Sto male perché vedo una città nobile e bella, che decade su se stessa. Sto male perché da quando “vivo- Messina ho assistito a tre tornate elettorali e ho visto insediarsi a Palazzo Zanca due sindaci e poi, rispettivamente, due commissari. E oggi vedo quegli stessi due sindaci sfidarsi tra loro per la riconquista della poltrona più prestigiosa a livello municipale. Riflettendo, faccio due calcoli e noto che a Reggio ci abbiamo impiegato 15 anni a fare lo stesso numero di tornate elettorali e di rinnovamento di giunte comunali, sostituendo però sindaci a sindaci (anzi, Sindaco a Sindaco in entrambi i casi con la “S- maiuscola), senza commissari.

Sto male perché non riesco a capacitarmi del fatto che oggi queste due città ancora non riescano a camminare insieme, perché una cresce (Reggio) ma non riesce a trainare l’altra che arranca, nonostante nella storia sia avvenuto il contrario per lunghissimi secoli.

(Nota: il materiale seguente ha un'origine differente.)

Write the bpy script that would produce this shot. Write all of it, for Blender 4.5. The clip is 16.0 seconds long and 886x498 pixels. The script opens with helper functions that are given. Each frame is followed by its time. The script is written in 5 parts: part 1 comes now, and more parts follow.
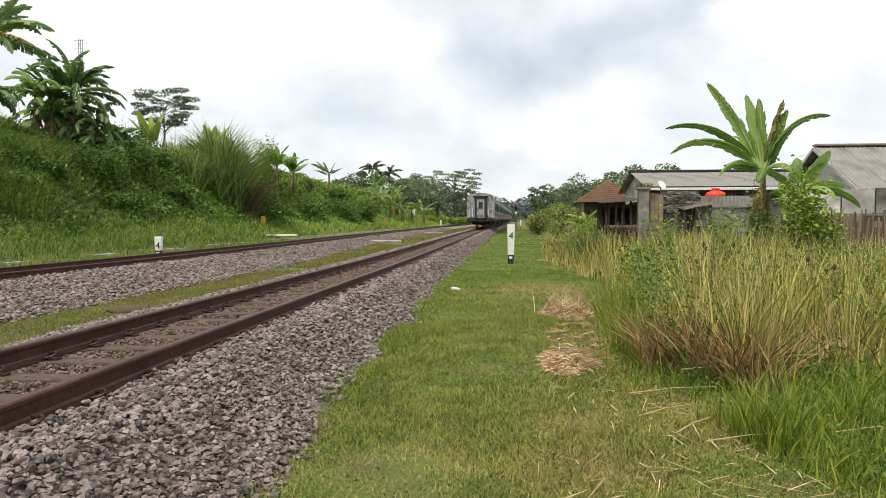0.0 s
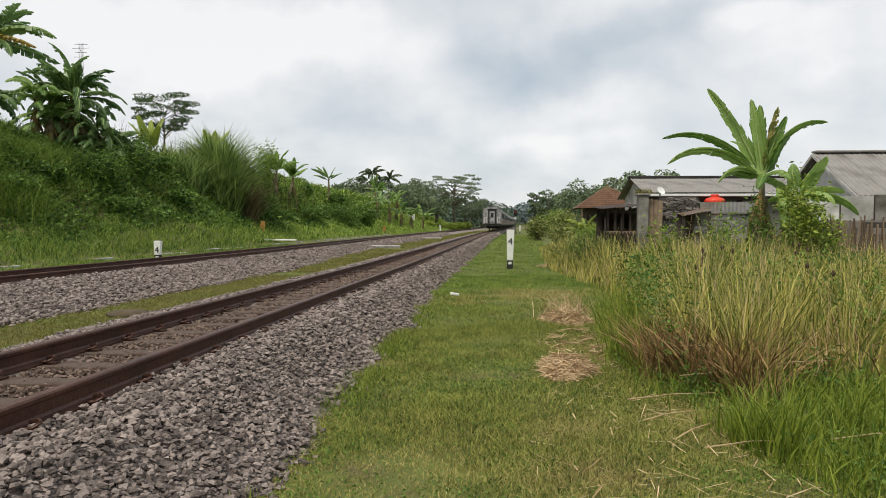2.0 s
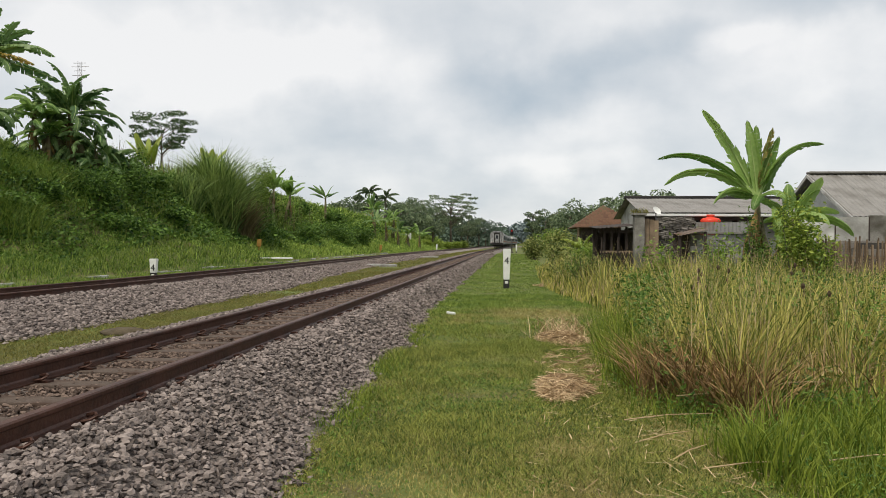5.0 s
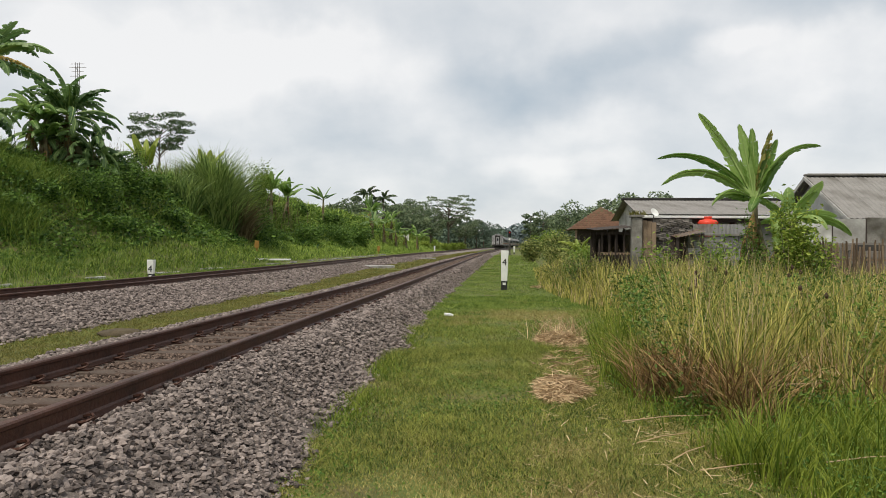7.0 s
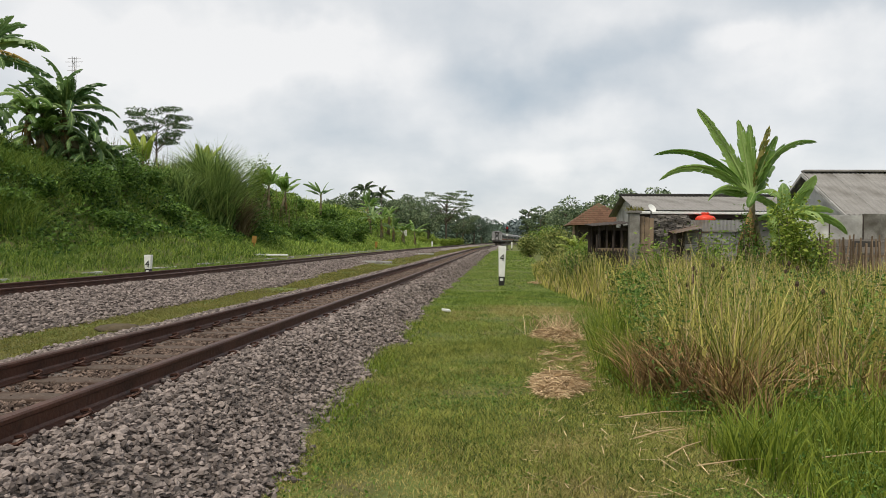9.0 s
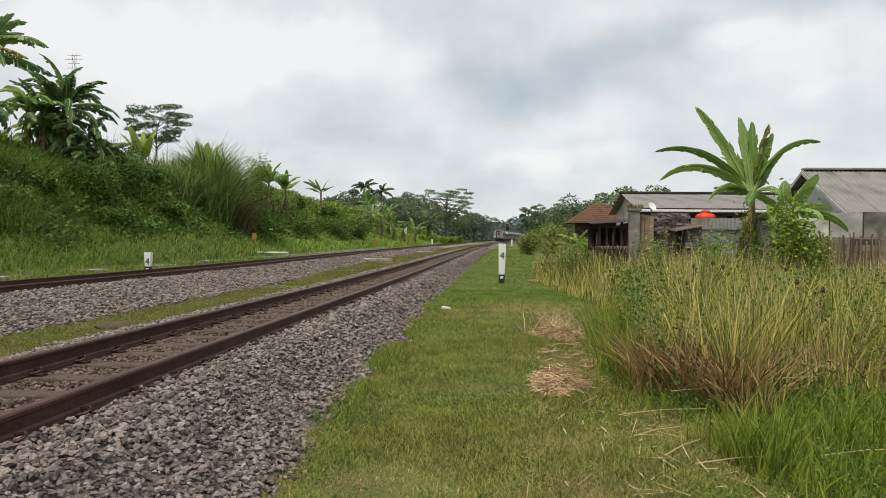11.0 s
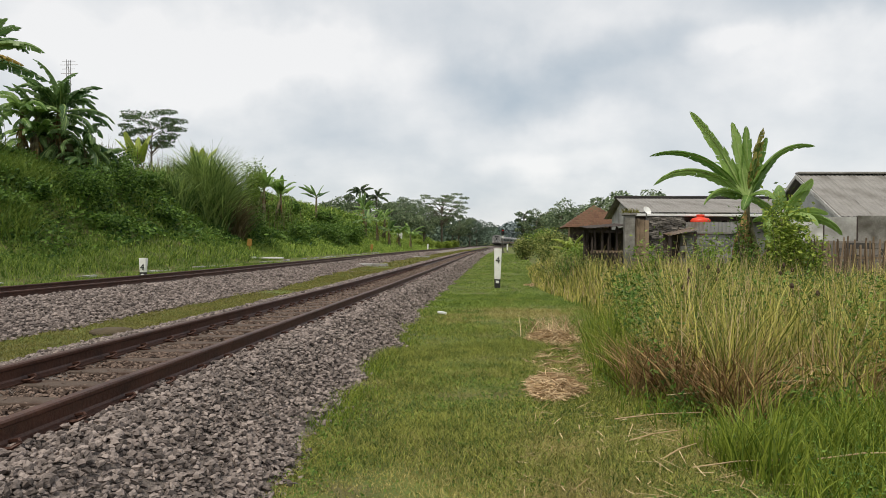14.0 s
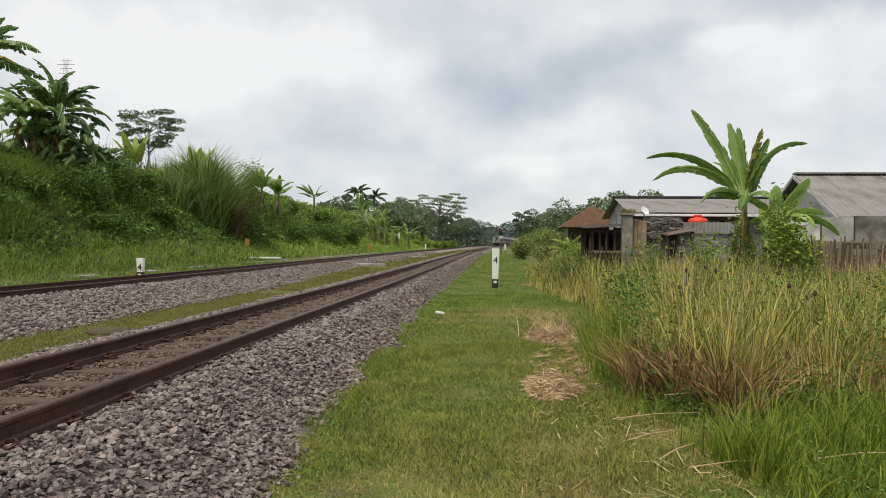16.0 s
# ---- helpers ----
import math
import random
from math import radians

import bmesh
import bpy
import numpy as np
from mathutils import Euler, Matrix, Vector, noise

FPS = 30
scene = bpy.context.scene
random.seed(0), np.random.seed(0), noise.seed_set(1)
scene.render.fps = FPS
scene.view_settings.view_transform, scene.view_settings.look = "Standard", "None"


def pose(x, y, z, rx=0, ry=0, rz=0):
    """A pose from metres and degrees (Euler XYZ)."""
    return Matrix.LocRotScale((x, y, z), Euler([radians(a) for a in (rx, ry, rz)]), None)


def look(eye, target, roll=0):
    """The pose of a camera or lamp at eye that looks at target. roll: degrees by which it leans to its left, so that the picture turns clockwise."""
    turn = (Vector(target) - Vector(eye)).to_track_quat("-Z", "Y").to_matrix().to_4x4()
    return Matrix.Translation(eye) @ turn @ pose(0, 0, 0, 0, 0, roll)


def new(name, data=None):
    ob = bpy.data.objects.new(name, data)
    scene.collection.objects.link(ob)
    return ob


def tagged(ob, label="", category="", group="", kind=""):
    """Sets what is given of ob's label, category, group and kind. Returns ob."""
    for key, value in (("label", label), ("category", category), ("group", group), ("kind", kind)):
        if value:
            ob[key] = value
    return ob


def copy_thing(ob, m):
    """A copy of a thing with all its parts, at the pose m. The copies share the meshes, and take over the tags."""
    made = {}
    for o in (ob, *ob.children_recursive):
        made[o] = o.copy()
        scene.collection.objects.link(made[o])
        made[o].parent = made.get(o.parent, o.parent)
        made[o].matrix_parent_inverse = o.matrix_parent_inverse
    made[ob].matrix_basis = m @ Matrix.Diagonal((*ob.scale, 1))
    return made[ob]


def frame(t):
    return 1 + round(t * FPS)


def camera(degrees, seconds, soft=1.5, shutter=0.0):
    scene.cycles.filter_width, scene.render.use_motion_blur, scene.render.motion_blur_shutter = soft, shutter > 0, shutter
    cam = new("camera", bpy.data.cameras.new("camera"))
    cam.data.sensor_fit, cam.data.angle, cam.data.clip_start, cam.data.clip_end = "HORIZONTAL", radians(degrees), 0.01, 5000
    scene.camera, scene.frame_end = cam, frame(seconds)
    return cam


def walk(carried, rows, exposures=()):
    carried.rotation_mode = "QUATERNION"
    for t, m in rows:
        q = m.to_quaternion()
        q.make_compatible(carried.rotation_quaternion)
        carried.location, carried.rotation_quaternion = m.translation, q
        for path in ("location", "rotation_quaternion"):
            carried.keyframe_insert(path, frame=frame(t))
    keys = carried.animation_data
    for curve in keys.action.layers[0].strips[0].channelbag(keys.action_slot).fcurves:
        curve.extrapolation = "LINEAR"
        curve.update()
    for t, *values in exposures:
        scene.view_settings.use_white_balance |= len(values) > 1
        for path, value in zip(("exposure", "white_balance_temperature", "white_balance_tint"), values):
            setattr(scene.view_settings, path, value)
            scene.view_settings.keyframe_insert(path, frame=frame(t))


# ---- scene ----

cam = camera(63.5, 16.0, soft=0.6)
PATH = [
    (0, pose(0, 0, 1.5, 87.830, -0.000, 5.452)),
    (0.5, pose(0, 0, 1.5, 87.366, 0.056, 5.386)),
    (1, pose(0, 0, 1.5, 87.400, 0.062, 5.813)),
    (1.5, pose(0, 0, 1.5, 87.833, -0.085, 5.627)),
    (2, pose(0, 0, 1.5, 88.247, -0.198, 5.399)),
    (2.5, pose(0, 0, 1.5, 88.585, -0.009, 5.247)),
    (3, pose(0, 0, 1.5, 88.937, -0.221, 5.150)),
    (3.5, pose(0, 0, 1.5, 89.227, -0.523, 5.034)),
    (4, pose(0, 0, 1.5, 89.458, -0.435, 5.079)),
    (6.5, pose(0, 0, 1.5, 89.926, -0.433, 5.148)),
    (7, pose(0, 0, 1.5, 89.888, -0.498, 4.947)),
    (7.5, pose(0, 0, 1.5, 89.708, -0.373, 4.929)),
    (8, pose(0, 0, 1.5, 89.662, -0.421, 4.955)),
    (8.5, pose(0, 0, 1.5, 89.595, -0.576, 4.884)),
    (9, pose(0, 0, 1.5, 89.534, -0.585, 4.754)),
    (11.5, pose(0, 0, 1.5, 89.330, -0.630, 4.760)),
    (12, pose(0, 0, 1.5, 89.329, -0.408, 4.811)),
    (12.5, pose(0, 0, 1.5, 89.469, -0.432, 4.692)),
    (13, pose(0, 0, 1.5, 89.576, -0.292, 4.644)),
    (13.5, pose(0, 0, 1.5, 89.656, -0.386, 4.597)),
    (14, pose(0, 0, 1.5, 89.743, -0.467, 4.407)),
    (14.5, pose(0, 0, 1.5, 89.672, -0.532, 4.291)),
    (15, pose(0, 0, 1.5, 89.634, -0.407, 4.198)),
    (15.5, pose(0, 0, 1.5, 89.673, -0.492, 4.123)),
    (16, pose(0, 0, 1.5, 89.745, -0.489, 4.233)),
]
walk(cam, PATH, exposures=[(0, 0.34), (0.5, 0.27), (1.0, 0.15), (1.5, 0.06), (3.0, 0.02), (4, 0.0), (16, 0.0)])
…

Soffro perché quella città di commercio, di artisti, di nobiltà, di benessere, di arte, di dignitosa storia millenaria, oggi è piegata alla ‘monnezza.

E’ da diversi giorni che, camminando per le vie del centro (quindi quelle “meno sporche-) osservo cumuli di spazzatura infiniti tra un parcheggio e l’altro, tra un palazzo antico e uno moderno, tra un negozio di alimentari e un fast-food. Mi pizzico, per capire se sogno o son desto. Per capire se quel che vedo è reale, oppure un brutto incubo che non mi vuole abbandonare.

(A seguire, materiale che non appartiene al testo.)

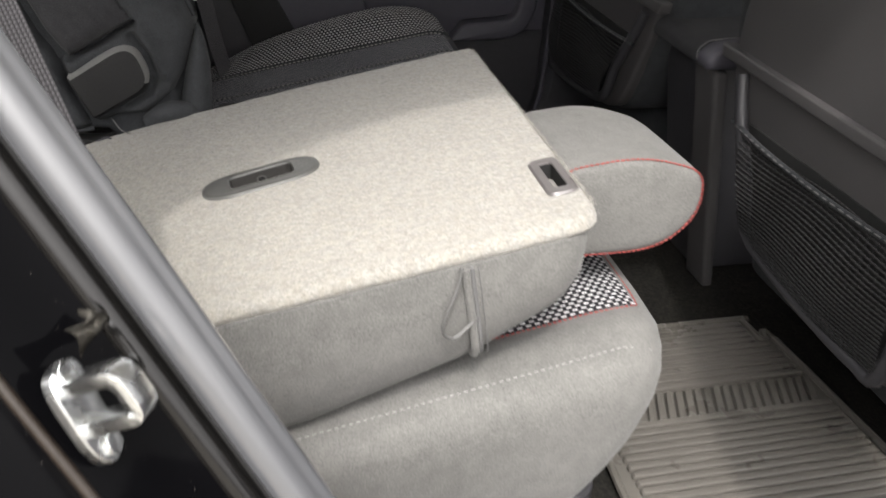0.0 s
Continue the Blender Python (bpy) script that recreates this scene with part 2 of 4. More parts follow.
# ---- builders ----
def part(name, bm, material, parent=None, label="", smooth=True, kind=""):
    me = bpy.data.meshes.new(name)
    bmesh.ops.recalc_face_normals(bm, faces=bm.faces)
    flats = any(f.smooth for f in bm.faces)
    bm.to_mesh(me)
    bm.free()
    if smooth:
        if not flats:
            for p in me.polygons:
                p.use_smooth = True
        me.set_sharp_from_angle(angle=radians(38))
    me.materials.append(M[material])
    ob = new(name, me)
    if parent:
        ob.parent = parent
    return tagged(ob, label=label, kind=kind)


def thing(name, label, category, at=(0, 0, 0), group="", kind=""):
    ob = new(name)
    ob.empty_display_size = 0.02
    return tagged(ob, label, category, group, kind)


def loft(rings, close=True, caps=True, bm=None):
    """A skin over rings of equal length."""
    bm = bm or bmesh.new()
    vs = [[bm.verts.new(p) for p in r] for r in rings]
    n = len(rings[0])
    for a, b in zip(vs, vs[1:]):
        for i in range(n if close else n - 1):
            j = (i + 1) % n
            bm.faces.new((a[i], a[j], b[j], b[i]))
    if caps and close:
        bm.faces.new(vs[0][::-1])
        bm.faces.new(vs[-1])
    return bm


def smooth_line(pts, n):
    """A Catmull-Rom line through pts with n steps a span."""
    pts = [Vector(p) for p in pts]
    p = [2 * pts[0] - pts[1], *pts, 2 * pts[-1] - pts[-2]]
    out = []
    for i in range(1, len(p) - 2):
        a, b, c, d = p[i - 1 : i + 3]
        for k in range(n):
            t = k / n
            out.append(0.5 * (2 * b + (c - a) * t + (2 * a - 5 * b + 4 * c - d) * t * t + (3 * b - a - 3 * c + d) * t**3))
    return out + [pts[-1]]


def axes_along(line):
    out, up = [], None
    for i, p in enumerate(line):
        d = (line[min(i + 1, len(line) - 1)] - line[max(i - 1, 0)]).normalized()
        if up is None:
            up = Vector((0, 0, 1)) if abs(d.z) < 0.9 else Vector((1, 0, 0))
        up = (up - d * up.dot(d)).normalized()
        out.append((p, d, up, d.cross(up)))
    return out


def tube(pts, r, sides=8, n=4, bm=None, taper=None):
    line = smooth_line(pts, n)
    rings = []
    for i, (p, d, u, s) in enumerate(axes_along(line)):
        q = r * (taper(i / (len(line) - 1)) if taper else 1)
        rings.append([p + q * (math.cos(a) * u + math.sin(a) * s) for a in [2 * math.pi * k / sides for k in range(sides)]])
    return loft(rings, bm=bm)


def stitches(pts, length, gap, r, bm=None, n=8, lift=0.0):
    """Short thread ends along a line."""
    bm = bm or bmesh.new()
    line = smooth_line(pts, n)
    dist = [0.0]
    for a, b in zip(line, line[1:]):
        dist.append(dist[-1] + (b - a).length)

    def at(s):
        for i in range(len(dist) - 1):
            if s <= dist[i + 1]:
                k = (s - dist[i]) / max(dist[i + 1] - dist[i], 1e-9)
                return line[i].lerp(line[i + 1], k)
        return line[-1]

    s = 0.0
    while s + length < dist[-1]:
        a, b = at(s), at(s + length)
        d = (b - a).normalized()
        u = Vector((0, 0, 1)) if abs(d.z) < 0.9 else Vector((1, 0, 0))
        u = (u - d * u.dot(d)).normalized()
        w = d.cross(u)
        rings = []
        for f, q in ((0, 0.35), (0.2, 1), (0.8, 1), (1, 0.35)):
            c = a.lerp(b, f)
            rings.append([c + q * r * (math.cos(g) * u + math.sin(g) * w) for g in [math.pi / 3 * k for k in range(6)]])
        loft(rings, bm=bm)
        s += length + gap
    return bm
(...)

Per capire se davvero quella città che ha costretto gli Spagnoli a costruirsi una cittadella isolata nella zona falcata per contrastare, oltre ai nemici esterni, anche i cittadini di messinesi in rivolta (1674-1678), oggi possa essere talmente tanto spenta, assuefatta, talmente tanto “lenta- per dirla alla Celentano, talmente tanto ubriacata da secoli di storia brillante, da non riuscire a organizzare un sistema di raccolta dei rifiuti quanto meno sufficiente a far vivere la gente in modo consono alle esigenze di igiene e di salute che sono primarie per ogni essere umano.